Fatal AttractionPosted on: 02 April 2014 by Laurence Green
The current trend in the commercial theatre to turn hit films into plays continues apace with Trevor Nunn's slick, shallow production of Fatal Attraction (Theatre Royal, Haymarket).
As you are no doubt aware this famous story of obsession and revenge explores how a chance meeting in a bar and a casual encounter quickly becomes a living nightmare for Dan Gallagher, a successful New York lawyer and his wife Betty. After spending one weekend with the gorgeous Alex Forrest, he assumes he can just walk away, but Alex is a determined woman who refuses to be ignored and stalks Dan day and night , with the result that his marriage, his job and even his daughter's pet rabbit are not safe from her attentions.

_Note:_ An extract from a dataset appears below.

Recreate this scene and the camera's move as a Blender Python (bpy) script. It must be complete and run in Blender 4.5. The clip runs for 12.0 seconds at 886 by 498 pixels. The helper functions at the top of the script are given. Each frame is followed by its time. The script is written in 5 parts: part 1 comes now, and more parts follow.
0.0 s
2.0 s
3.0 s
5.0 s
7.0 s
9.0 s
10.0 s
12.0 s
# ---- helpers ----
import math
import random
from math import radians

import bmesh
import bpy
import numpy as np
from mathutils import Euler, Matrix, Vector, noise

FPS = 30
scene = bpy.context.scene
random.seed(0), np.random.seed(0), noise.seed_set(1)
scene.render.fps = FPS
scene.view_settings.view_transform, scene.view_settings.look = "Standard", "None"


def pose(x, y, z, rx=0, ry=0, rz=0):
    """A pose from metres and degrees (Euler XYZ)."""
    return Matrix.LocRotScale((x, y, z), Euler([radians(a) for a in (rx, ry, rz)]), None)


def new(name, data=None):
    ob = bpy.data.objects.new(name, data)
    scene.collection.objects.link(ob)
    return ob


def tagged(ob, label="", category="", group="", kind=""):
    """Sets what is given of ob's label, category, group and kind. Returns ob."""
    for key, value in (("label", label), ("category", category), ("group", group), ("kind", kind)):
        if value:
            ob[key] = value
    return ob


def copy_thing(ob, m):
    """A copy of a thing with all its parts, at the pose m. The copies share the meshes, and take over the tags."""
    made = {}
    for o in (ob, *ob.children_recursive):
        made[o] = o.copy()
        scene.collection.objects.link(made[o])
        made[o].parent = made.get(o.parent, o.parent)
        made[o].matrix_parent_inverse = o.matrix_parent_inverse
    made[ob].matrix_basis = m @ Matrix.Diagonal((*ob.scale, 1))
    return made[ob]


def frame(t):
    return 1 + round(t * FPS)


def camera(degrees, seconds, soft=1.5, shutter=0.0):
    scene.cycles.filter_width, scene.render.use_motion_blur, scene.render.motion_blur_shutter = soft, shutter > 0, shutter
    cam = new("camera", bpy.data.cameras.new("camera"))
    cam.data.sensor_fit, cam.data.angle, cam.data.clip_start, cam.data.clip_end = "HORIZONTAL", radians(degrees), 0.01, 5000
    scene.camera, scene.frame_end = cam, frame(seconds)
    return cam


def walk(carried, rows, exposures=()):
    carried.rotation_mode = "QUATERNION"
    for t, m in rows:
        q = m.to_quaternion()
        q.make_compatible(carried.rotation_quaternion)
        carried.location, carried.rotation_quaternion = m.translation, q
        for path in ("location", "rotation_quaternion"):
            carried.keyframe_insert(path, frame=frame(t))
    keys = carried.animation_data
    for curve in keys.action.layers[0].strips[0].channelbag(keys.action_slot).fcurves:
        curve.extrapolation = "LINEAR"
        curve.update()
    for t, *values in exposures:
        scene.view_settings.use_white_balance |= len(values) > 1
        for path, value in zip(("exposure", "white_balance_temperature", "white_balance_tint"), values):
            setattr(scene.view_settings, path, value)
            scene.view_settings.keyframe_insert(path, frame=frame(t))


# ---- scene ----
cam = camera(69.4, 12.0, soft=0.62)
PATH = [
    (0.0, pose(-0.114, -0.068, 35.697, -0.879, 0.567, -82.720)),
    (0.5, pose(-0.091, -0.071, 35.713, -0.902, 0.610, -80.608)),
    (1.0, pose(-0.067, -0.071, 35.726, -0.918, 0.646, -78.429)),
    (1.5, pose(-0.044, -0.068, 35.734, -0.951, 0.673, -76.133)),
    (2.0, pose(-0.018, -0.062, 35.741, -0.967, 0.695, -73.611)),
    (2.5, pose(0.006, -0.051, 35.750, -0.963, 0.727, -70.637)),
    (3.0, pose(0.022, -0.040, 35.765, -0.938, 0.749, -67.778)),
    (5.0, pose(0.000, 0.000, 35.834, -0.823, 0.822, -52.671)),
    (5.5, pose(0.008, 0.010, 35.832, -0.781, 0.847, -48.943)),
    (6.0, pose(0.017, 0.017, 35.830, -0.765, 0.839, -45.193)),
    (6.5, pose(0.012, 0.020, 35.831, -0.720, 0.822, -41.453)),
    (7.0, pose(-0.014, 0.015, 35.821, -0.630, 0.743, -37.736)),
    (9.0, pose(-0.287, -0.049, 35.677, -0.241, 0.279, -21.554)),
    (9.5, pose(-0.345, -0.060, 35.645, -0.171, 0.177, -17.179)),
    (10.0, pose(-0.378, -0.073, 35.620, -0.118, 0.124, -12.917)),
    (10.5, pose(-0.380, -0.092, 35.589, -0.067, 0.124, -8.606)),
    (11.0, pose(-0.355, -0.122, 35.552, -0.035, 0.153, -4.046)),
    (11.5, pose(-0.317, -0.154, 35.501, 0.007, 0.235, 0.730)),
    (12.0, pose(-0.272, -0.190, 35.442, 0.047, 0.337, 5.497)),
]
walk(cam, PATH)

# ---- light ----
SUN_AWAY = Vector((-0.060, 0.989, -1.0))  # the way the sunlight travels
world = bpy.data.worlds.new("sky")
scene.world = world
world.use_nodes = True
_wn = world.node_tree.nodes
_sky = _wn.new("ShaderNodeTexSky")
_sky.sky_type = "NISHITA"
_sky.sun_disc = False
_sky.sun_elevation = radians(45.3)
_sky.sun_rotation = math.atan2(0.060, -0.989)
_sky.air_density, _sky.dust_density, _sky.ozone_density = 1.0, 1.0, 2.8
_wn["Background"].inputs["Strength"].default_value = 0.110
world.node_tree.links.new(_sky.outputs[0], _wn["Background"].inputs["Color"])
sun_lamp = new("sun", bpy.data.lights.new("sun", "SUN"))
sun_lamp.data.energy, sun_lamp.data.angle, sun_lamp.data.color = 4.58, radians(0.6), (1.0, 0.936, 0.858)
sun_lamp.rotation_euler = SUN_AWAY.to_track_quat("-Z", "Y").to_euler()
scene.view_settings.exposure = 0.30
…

The original script for the 1987 film was by James Dearden and for this adaptation he has retained the core of the stpry but changed the grand finale which didn't appeal to Hollywood test audiences and I must admit the new ending is much more believable and ingenious. But otherwise Trevor Nunn's stage production lacks the edge of the seat tension and driving force of the film. Furthermore it seems difficult to engage with or feel any sympathy for the two protagonists who appear to be authors of their own downfall. I also feel the use of the main aria from Madame Butterfly, an opera with which Alex is obsessed, is a mistake as it pinpoints the general lack of passion in this stage adaptation.
There is however clever use of photographic montage to suggest a wide variety of new York locations aided by sleek sets, as the story moves from bars to to bedrooms and from offices to the Gallagher family's rural home.

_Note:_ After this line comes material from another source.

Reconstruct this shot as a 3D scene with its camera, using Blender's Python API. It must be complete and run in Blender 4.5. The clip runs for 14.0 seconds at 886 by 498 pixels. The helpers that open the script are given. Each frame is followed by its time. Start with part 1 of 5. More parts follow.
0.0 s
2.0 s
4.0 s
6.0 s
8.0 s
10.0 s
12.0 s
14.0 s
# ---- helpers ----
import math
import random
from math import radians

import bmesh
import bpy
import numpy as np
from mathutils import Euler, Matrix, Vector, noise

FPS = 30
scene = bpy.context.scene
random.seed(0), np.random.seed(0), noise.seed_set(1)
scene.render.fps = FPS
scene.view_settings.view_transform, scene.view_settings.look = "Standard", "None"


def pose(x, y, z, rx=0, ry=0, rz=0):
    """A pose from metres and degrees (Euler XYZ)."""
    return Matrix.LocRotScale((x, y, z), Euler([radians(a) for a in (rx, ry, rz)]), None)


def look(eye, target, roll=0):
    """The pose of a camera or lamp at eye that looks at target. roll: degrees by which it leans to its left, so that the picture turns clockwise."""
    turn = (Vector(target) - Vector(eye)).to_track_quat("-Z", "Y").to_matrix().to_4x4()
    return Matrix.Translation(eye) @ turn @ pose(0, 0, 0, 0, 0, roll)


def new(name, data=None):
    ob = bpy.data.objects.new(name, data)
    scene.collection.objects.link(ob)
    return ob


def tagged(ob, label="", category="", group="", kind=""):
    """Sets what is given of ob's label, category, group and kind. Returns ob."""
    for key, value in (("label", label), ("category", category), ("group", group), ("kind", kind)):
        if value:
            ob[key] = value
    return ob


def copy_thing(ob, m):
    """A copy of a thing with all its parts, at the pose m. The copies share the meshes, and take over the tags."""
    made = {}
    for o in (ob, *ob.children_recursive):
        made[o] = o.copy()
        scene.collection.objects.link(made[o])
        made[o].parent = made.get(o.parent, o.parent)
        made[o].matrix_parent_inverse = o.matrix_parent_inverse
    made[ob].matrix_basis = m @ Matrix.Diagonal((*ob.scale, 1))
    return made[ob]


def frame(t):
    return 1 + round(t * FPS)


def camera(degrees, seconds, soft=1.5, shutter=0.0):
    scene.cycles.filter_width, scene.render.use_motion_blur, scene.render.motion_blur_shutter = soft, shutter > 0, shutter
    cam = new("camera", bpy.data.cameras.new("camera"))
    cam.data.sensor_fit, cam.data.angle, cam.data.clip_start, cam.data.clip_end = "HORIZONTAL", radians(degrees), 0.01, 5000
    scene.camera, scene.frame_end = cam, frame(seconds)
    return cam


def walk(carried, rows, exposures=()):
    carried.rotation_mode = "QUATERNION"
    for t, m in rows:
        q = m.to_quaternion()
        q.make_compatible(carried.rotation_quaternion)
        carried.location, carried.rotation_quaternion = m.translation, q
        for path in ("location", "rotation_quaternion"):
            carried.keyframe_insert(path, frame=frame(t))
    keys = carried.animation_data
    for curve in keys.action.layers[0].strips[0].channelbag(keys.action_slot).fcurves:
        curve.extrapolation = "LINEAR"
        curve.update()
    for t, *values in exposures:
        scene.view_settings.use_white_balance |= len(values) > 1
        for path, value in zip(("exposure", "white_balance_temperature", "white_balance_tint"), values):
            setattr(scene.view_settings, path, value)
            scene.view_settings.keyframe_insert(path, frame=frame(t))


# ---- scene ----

Mark Bazely manages to capture the corrosive mixture of guilt and fear but lacks the charm and charisma that Michael Douglas brought to the film, while Natasha McElhone is more restrained and less barking mad than Glenn Close and brings a few touching moments of vulnerability as the manipulative 36-year-old editor Alex Forrest, and Sex in the City star Kristin Davis, here making her West End début brings a sunny warmth to the role of the wronged wife Beth Gallagher.
In short then, this stage adaptation never really eclipses the memory of the brutally effective thriller movie that created such a stir. But it nevertheless serves as a sharp morality tale for errant husbands on the perils of adultery.
Runs at Theatre Royal, Haymarket until Saturday June 21 2014.